Because of the breach, hackers gained access to customer names, payment card numbers, security codes, and expiration dates.
It was later questioned whether IT systems were appropriately assessed before the acquisition was made public. There is so much going on in the process of an acquisition or a business merger that IT systems are often neglected creating vulnerabilities and potentially exposing sensitive information which cyber criminals can exploit.
IT teams must focus on ensuring the security of existing systems before a company even considers undergoing an acquisition or merger.
Technical due diligence
Pre-acquisition technical due diligence refers to the period during which IT systems are inspected, reviewed and assessed for areas of vulnerability.
Organisations looking to be acquired or merge should begin this process internally before seeking interested parties. Many organisations also carry open source licensing risks. Open-source modules or snippets of code are commonly incorporated by developers into the software to aid rapid development.
Companies often have no idea what open-source code is used in their systems and any breach of licensing restrictions can be costly to fix and endanger the deal. The internal technical due diligence should include an assessment of open-source licensing risk, to resolve any problems in advance.
By conducting thorough technical due diligence before embarking on the process of an acquisition, organisations will have a greater appeal to interested parties and can ensure the deal will proceed smoothly.
Once an acquisition has been agreed in principle, senior stakeholders must address which systems and platforms are being continued and which should be decommissioned.
Companies often underestimate the amount of work that goes into managing the process of an acquisition. This can result in the appointment of a project manager without the necessary skills needed to efficiently run the entire process.
All too often it is assumed acquisitions only affect the financial and legal teams, when in actual fact every department is affected.
Post-acquisition journey
Post-acquisition integration is a separate project in its own right and can often take several years to complete, requiring continued close engagement from senior stakeholders.
Merging IT systems across companies can affect the running of daily operations, exposing flaws in acquired systems likely to cause system downtime.

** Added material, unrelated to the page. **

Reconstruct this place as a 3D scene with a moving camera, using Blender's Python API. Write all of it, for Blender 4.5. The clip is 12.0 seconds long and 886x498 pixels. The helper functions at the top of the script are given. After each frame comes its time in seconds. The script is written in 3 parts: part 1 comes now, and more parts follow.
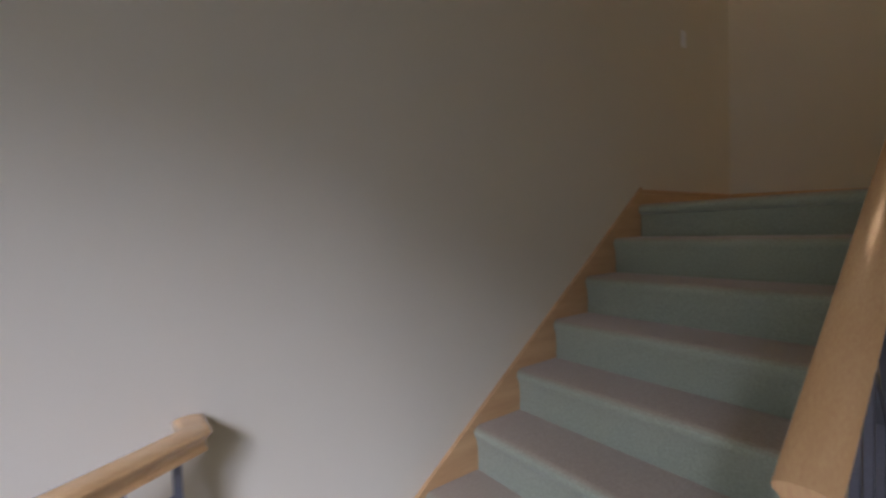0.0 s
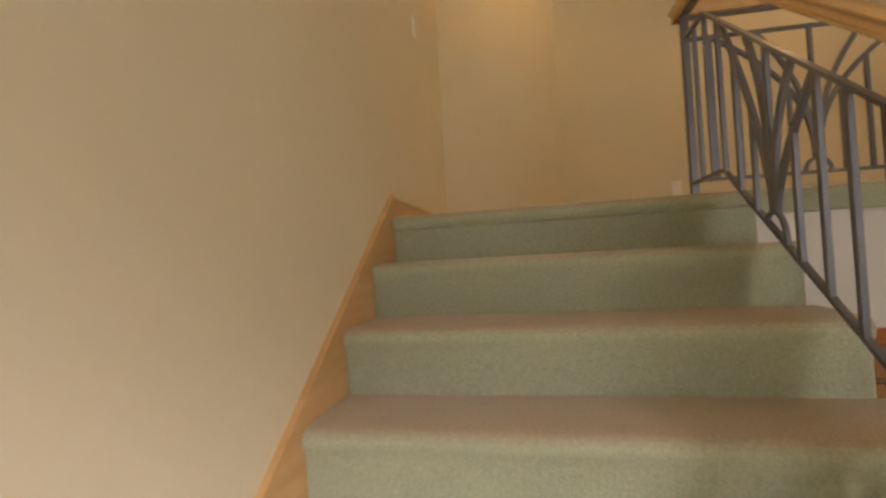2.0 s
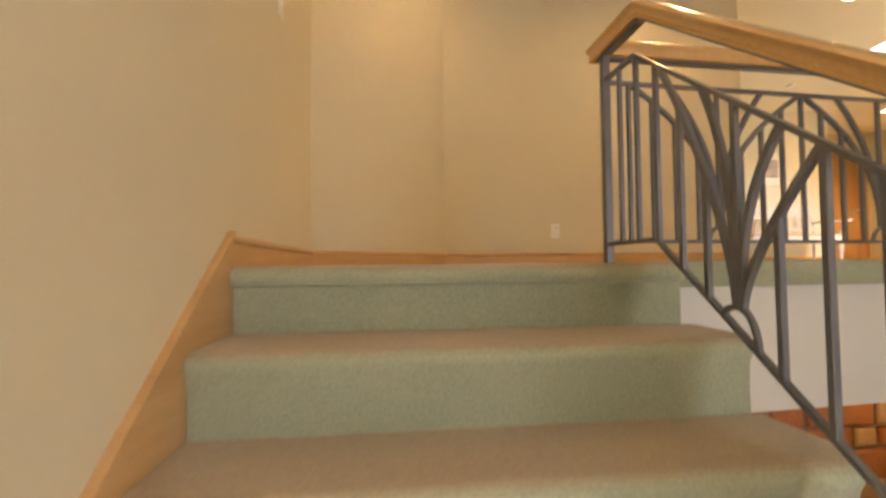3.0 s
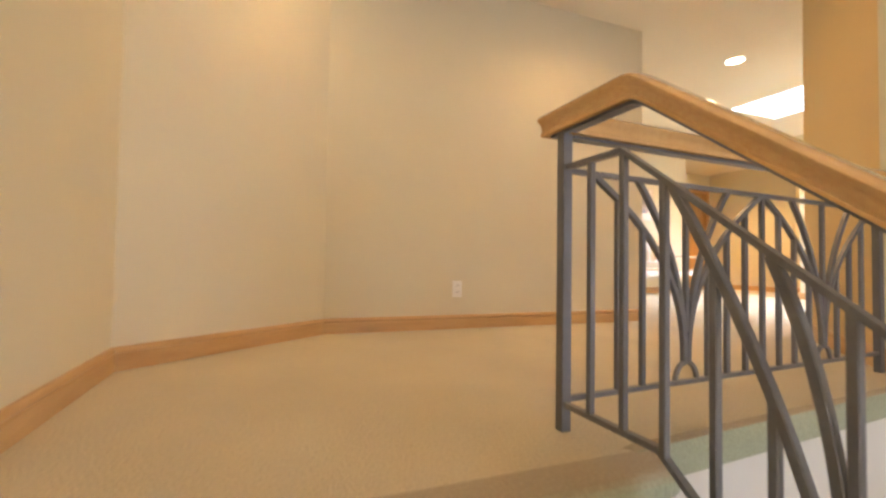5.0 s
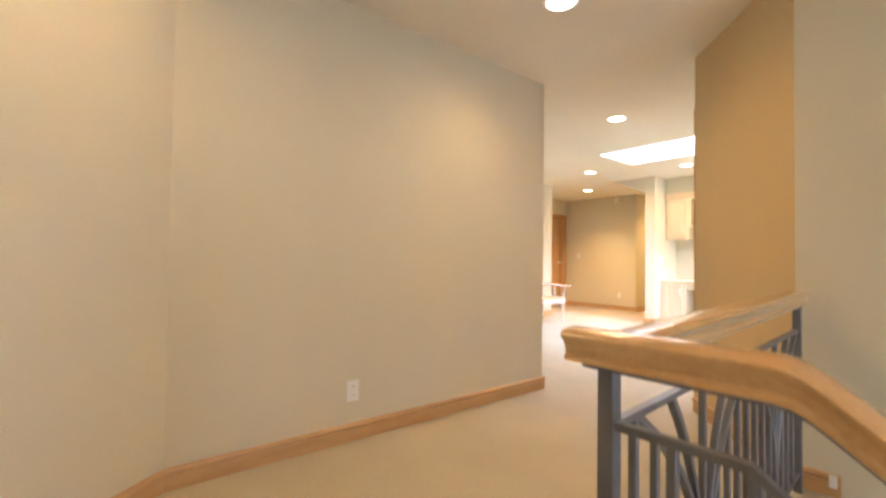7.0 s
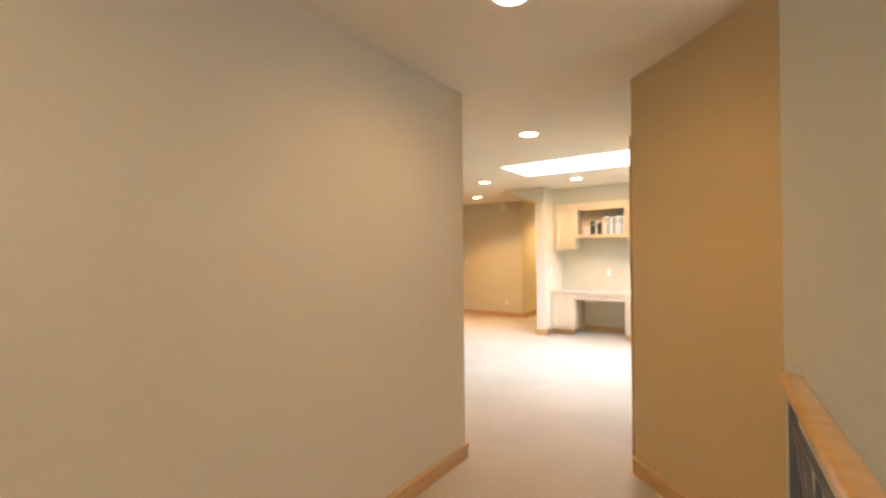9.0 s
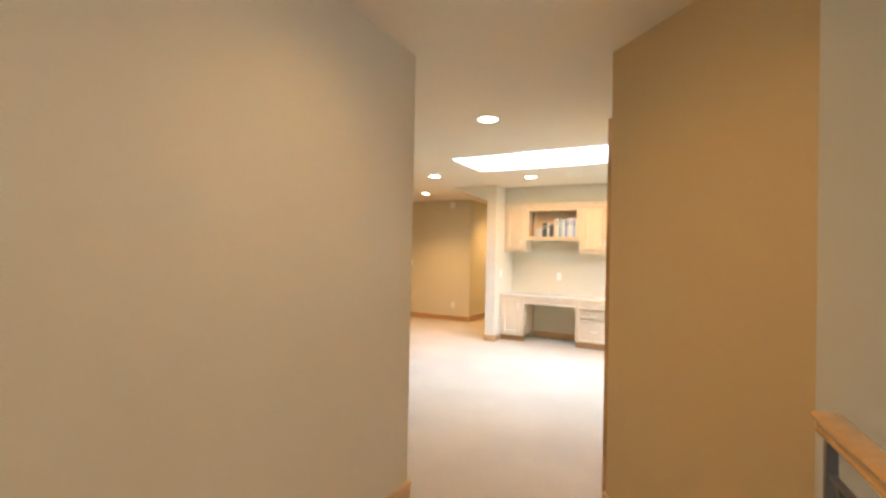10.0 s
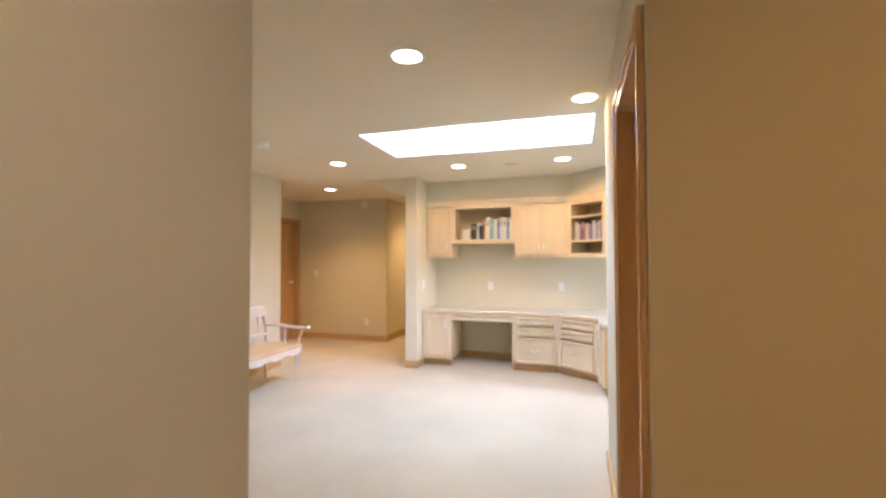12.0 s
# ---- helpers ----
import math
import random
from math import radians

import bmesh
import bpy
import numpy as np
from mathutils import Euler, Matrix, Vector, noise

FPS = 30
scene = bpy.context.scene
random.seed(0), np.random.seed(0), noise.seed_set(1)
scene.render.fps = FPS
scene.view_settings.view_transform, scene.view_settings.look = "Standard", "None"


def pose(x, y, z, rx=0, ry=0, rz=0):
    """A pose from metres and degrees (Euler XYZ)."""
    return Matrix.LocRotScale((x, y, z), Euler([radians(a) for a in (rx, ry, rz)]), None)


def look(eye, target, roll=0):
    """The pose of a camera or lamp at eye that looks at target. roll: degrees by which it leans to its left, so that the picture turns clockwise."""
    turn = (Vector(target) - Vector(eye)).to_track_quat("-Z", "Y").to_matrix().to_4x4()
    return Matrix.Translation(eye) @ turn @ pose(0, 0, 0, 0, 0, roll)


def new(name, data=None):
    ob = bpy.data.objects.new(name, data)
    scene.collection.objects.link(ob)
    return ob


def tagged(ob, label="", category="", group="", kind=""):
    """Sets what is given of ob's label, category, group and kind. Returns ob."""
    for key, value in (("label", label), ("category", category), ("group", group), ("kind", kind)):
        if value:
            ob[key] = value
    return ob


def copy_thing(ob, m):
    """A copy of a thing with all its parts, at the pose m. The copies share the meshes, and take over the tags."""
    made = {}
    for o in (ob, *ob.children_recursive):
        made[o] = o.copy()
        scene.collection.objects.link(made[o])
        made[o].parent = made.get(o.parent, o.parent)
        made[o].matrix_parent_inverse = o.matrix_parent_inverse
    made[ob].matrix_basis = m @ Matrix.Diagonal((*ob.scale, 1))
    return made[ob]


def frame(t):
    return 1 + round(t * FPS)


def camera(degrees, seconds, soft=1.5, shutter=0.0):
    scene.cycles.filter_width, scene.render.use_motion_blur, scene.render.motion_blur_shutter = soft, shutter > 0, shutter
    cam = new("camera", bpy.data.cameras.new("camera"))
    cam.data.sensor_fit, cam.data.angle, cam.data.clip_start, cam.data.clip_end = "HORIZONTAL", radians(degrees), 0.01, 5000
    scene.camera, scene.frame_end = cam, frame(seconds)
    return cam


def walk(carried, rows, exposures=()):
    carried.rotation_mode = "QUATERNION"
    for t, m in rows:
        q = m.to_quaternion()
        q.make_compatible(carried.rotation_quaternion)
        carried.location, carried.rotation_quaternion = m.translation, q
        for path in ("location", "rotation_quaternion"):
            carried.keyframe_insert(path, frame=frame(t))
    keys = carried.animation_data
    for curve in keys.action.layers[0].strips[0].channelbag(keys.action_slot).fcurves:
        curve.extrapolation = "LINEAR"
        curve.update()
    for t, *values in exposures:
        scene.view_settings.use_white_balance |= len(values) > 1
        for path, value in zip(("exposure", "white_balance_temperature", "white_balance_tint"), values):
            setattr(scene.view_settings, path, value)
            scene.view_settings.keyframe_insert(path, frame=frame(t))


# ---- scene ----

By bringing third-party experts on-board, companies facing both pre- and post-acquisition challenges can be kept safe in the knowledge that IT systems are maintained and sensitive data is kept safe. No matter how big or small the company or the number of employees, acquisitions are always a major upheaval.
It is vital the entire integration is properly planned and effectively executed by a skilled project manager supported by engaged stakeholders and effective communication at all levels.